For release October 2014
Black Widow Press
ISBN: 978-0-9960079-9-3
650 pages. $35.00
POEMS FOR THE MILLENNIUM, VOLUME 5: Barbaric Vast & Wild: An Assemblage of Outside & Subterranean Poetry from Origins to Present
Edited with commentaries by Jerome Rothenberg and John Bloomberg-Rissman
Barbaric Vast & Wild is a continuation and a possible culmination of the project that began with Jerome Rothenberg's Technicians of the Sacred in 1968 and led to the first four volumes of Poems for the Millennium in the 1990s and 2000s. In this new and equally groundbreaking volume, Rothenberg and John Bloomberg-Rissman have assembled a wide-ranging gathering of poems and related language works, whose outside/outsider and subterranean/subversive positions challenge some of the boundaries to where poetry has been or may be practiced, as well as the form and substance of the poetry itself. It also extends the time frame of the preceding volumes in Poems for the Millennium, hoping to show that, in all places and times, what the dominant culture has taken as poetry has only been part of the story.
Divided into four "books" - Visions, Voices, Extensions, and Performance - Barbaric Vast & Wild brings together on a global and historical scale - from the paleolithic caves to the immediate present - works from the hieratic and sacred to the mundane and the radically transgressive and politically subversive. The range here is enormous: Egyptian pyramid texts, biblical prophecies, pre-Socratic poet-philosophers, Buddhist wanderers and "divine madmen," along with poems and related language works from dialects and "nation languages," thieves' cants and other argots or vernaculars, working class and lumpen poetries, popular and newspaper poetry, sermons and rants, glossolalia and glossographia, slogans, graffiti, private writings (journals and diaries) or semi-private (correspondence, blogs, or social- networkings), and the "art of the insane" (Art Brut) that marked the early turning of avant-garde artists and poets to the idea of an "outside" poetry and art.

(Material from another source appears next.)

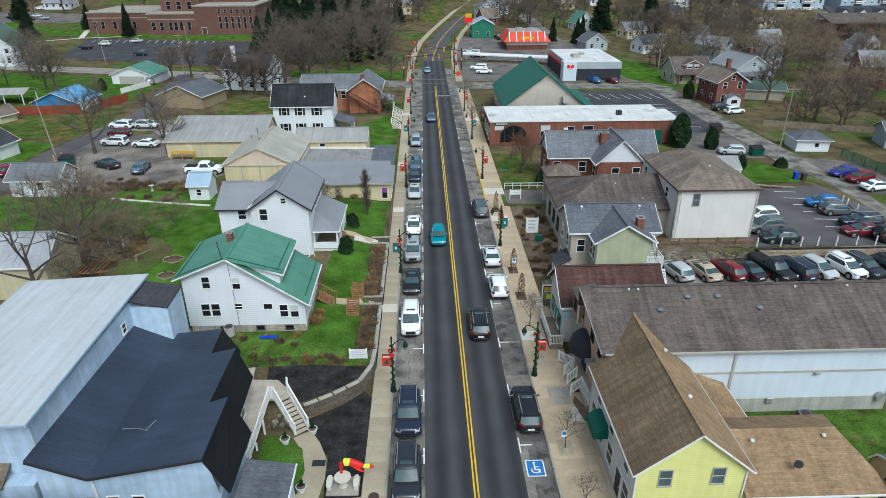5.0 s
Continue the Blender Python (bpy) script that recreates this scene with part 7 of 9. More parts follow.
def car_model(kind):
    """A car round the origin, its nose to +y."""
    L, W, H, hood, (ra, rb, fb, fa), tail = KINDS[kind]
    ob = thing("car", 0, 0, 0, "parked car", "car")
    h, e = W / 2, L / 2
    tall = kind in ("suv", "van", "pickup", "jeep")
    body = part("body", car_body(L, h, hood, ra, fa, tail, 0.1 if tall else 0.0), "car_paint", ob)
    rounded(body)
    # the cabin: plan outlines stacked from the belt to the roof edge
    q, r = h * 0.9, h * (0.74 if tall else 0.7)
    post = (rb + fb) / 2 - 0.1
    back = 0.34 if tall else 0.26
    levels = []
    for f, bow in ((0.0, 0.0), (0.45, 0.025), (0.86, 0.02), (1.0, 0.0)):
        yr, yf = ra + (rb - ra) * f, fa + (fb - fa) * f
        w = q + (r - q) * f + bow
        zr, zf = tail - 0.03 + (H - 0.07 - tail) * f, hood - 0.02 + (H - 0.07 - hood) * f
        half = [(0.0, yf + 0.06), (0.55 * w, yf + 0.03), (0.9 * w, yf - 0.07), (0.985 * w, yf - 0.19), (w, post + 0.07), (w, post - 0.07), (0.985 * w, yr + back), (0.9 * w, yr + 0.07), (0.55 * w, yr - 0.01), (0.0, yr - 0.03)]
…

Writes Charles Bernstein of this latest addition to Poems for the Millennium:
" Barbaric Vast and Wild is the crowning jewel of the Poems for the Millennium series, just that it proposes a deep othering of the entire project, a movement beyond the radically reconceived visionary canon of poetic invention to an unchartered realm beyond any literary canon formation, from Blake's chartered streets to something that proposes a reimaging of the literary in its re-grounding in the uncharted. … The fact is that the mad eclecticism of this anthology is its greatest virtue - it moves in leaps and bounds, like Nijinsky on peyote. It defies any category previously existing and yet as a reader I feel I get it, get it again, and get it over and again, as I am pulled in different directions. In a way, this book works, even more than Rothenberg's other anthologies, as an epic poem - along the lines of a work, as Walter Benjamin imagined, composed just of quotations. The constellation - or set of constellations - is stunning and unexpected - the connections are themselves visionary or outside rational historical plotting. What this does is to make a book magically readable - not a text book, not a succession of cultural touchstones you "ought" to know, but an autonomous reading experience that changes everything page by page.
And Michael Davidson:
"Rothenberg, and his co-editor, John Bloomberg-Rissman, now turn their attention to poets who may not have thought of themselves as poets, poems that blur into image and calligraphy, texts that aspire to the condition of disappearance. Various terms for such work come to mind – avant garde, art brut, outsider art, "folk" poetry, "subterranean." … By bringing together texts from heretical religious traditions, inhabitants of mental institutions, folk or isolated cultures and placing them alongside poetry by more canonical poets who were themselves at times estranged or mad makes for a much more diverse, complex way of looking at the meaning of "outsider" art."